Good but not a must-have
“But it does open the manager’s thinking, allowing them to consider many environmental and social factors in decision making.” But then it’s not a must-have to be a star manager, managers say, and so should not be the sole grade for top management jobs. “It’s good to have it but not a must have and should never be the main determinate of whether someone is fit for a job,” says Mr Musunga.
“Demonstrating a track record of performance and success, having solid interpersonal skills, having the mind that thinks through strategy and tactics and implementing this meticulously are ingredients of a good manager. If you have two candidates who make the cut, then you may place the one with the MBA ahead of the other.”
It is this edge that’s driving many to go for MBA with the hope that it will open more doors. But for Mr Kihuro of Shelter Afrique, the motivation is more than edge. “Personally, it is to broaden my scope of knowledge especially in finance,” says Mr Kihuro, who studied commerce in undergraduate.
An MBA is good to have if you aspire to rise into a management position or if it is directly related to your line of work, says Safaricom CEO Michael Joseph. “An MBA should show how much it can increase someone’s ability to perform in management,” he says. “For example if one is in HR and aspires to grow within HR, he/she would go for an MBA (HRM) as it will help broaden his/her knowledge and expertise in the field. He/she will learn business management as well as zero in on HR.”
Career advancement
When Fridah Kendi Kithinji cleared her bachelor’s degree in commerce, specialising in marketing, two years ago, she was lucky to get a job in her line of study. As a marketing representative at Mastermind Tobacco Kenya Ltd, she couldn’t resist the allure of the MBA. So she enrolled for one at UoN, shuttling every weekday in the evening gridlock on Mombasa Road to catch her class at the main campus.
“I wanted to advance my career and I realised the earlier I do this the better,” says Ms Kithinji, 24, a double major student, specialising in strategic management and marketing. “If a promotion or more pay comes with it, so much the better!” Career advises say graduates should defer MBA studies until they gain work experience or undertake a specialist master degree.

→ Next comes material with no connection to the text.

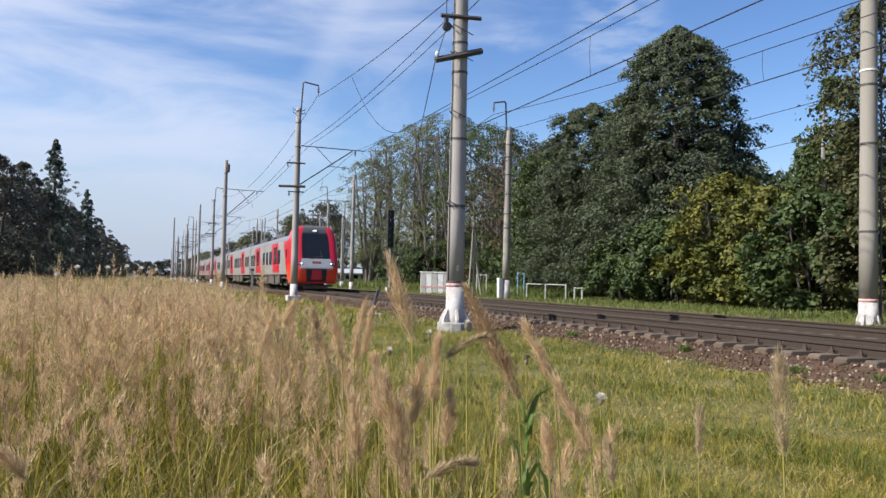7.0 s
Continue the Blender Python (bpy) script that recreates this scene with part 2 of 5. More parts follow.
DRY_HEAD = material("dry_flower_head", (0.16, 0.11, 0.06), 0.9, second=(0.3, 0.25, 0.18), scale=9)


# ---- mesh tools ----
def part(name, bm, mat, parent=None, label="", smooth=False):
    me = bpy.data.meshes.new(name)
    if smooth:
        for f in bm.faces:
            f.smooth = True
    bm.to_mesh(me)
    bm.free()
    for m in mat if isinstance(mat, (list, tuple)) else (mat,):
        me.materials.append(m)
    ob = new(name, me)
    ob.parent = parent
    return tagged(ob, label)


def empty(name, m, label, category, group="", kind=""):
    ob = new(name)
    ob.empty_display_size = 0.2
    ob.matrix_world = m
    return tagged(ob, label, category, group, kind)


def quick(name, verts, faces, mats, indices=None, parent=None, smooth=False):
    """A large mesh out of arrays: faces of one size, or a list of such arrays."""
    verts = np.asarray(verts, np.float32)
    groups = [np.asarray(g, np.int32) for g in (faces if isinstance(faces, list) and isinstance(faces[0], np.ndarray) else [faces])]
    sizes = np.concatenate([np.full(len(g), g.shape[1], np.int32) for g in groups])
    n = len(sizes)
    me = bpy.data.meshes.new(name)
    me.vertices.add(len(verts))
    me.vertices.foreach_set("co", verts.ravel())
    me.loops.add(int(sizes.sum()))
    me.loops.foreach_set("vertex_index", np.concatenate([g.ravel() for g in groups]))
    me.polygons.add(n)
    me.polygons.foreach_set("loop_start", np.concatenate(([0], np.cumsum(sizes)[:-1])).astype(np.int32))
    for m in mats if isinstance(mats, (list, tuple)) else (mats,):
        me.materials.append(m)
    if indices is not None:
        me.polygons.foreach_set("material_index", np.asarray(indices, np.int32))
    if smooth:
        me.polygons.foreach_set("use_smooth", np.ones(n, dtype=bool))
    me.update(calc_edges=True)
    me.validate()
    ob = new(name, me)
    ob.parent = parent
    return ob


def box(bm, x0, x1, y0, y1, z0, z1, bevel=0.0):
    r = bmesh.ops.create_cube(bm, size=1.0)
    for v in r["verts"]:
        v.co = Vector(((x0 + x1) / 2 + v.co.x * (x1 - x0), (y0 + y1) / 2 + v.co.y * (y1 - y0), (z0 + z1) / 2 + v.co.z * (z1 - z0)))
    if bevel:
        edges = list({e for v in r["verts"] for e in v.link_edges})
        bmesh.ops.bevel(bm, geom=edges, offset=bevel, segments=2, affect="EDGES", profile=0.6)
    return bm


def lathe(bm, profile, sides=16, origin=(0, 0, 0), axis="z"):
    """Rings of (radius, height) turned about an axis, closed at both ends."""
    rings = []
    for r, h in profile:
        ring = []
        for i in range(sides):
            a = 2 * math.pi * i / sides
            c, s = r * math.cos(a), r * math.sin(a)
            p = {"z": (c, s, h), "x": (h, c, s), "y": (s, h, c)}[axis]
            ring.append(bm.verts.new(Vector(p) + Vector(origin)))
        rings.append(ring)
    for a, b in zip(rings, rings[1:]):
        for i in range(sides):
            bm.faces.new((a[i], a[(i + 1) % sides], b[(i + 1) % sides], b[i]))
    bm.faces.new(rings[0][::-1])
    bm.faces.new(rings[-1])
    return bm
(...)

Mr Musunga of GSK recommends two to three years. The MBA is seen as general and targeted at who can make a contribution to strategy. Mr Tom Kimani Kogie, the director for MBA programme at Strathmore University says the course has been recognised as the signature for gaining managerial positions.
“But in Kenya, we have a culture of paper/title chasing culture,” he notes, “Mostly driven by competitive nature of employment requirements. Business schools have a strong future but also a big identity crisis.”
Mr Kuria Muchiru, Country Senior Partner at PricewaterhouseCoopers Kenya, says MBA degree programmes should be more practical-oriented than theory, with small classes of few students to facilitate more interaction between students and lecturers.
Big classes, say, of 500 students may compromise quality. “A good MBA programme is one that encourages experiential learning where learners are challenged to come with solutions to various practical problems,” says Mr Muchiru, “That is why it is ideal for one to go for it after working for between two and five years to gain some experience.”
The MBA comes handy in almost every background in terms of functional role, industry and enterprise including government bodies, health, education. An MBA from a good school will certainly open many doors, but even in the cases of good schools, possession of an MBA cannot in itself guarantee career progression, career advisers say. “Only successful utilisation of newly acquired MBA skills and expertise can achieve this end,” Mr Olayo says.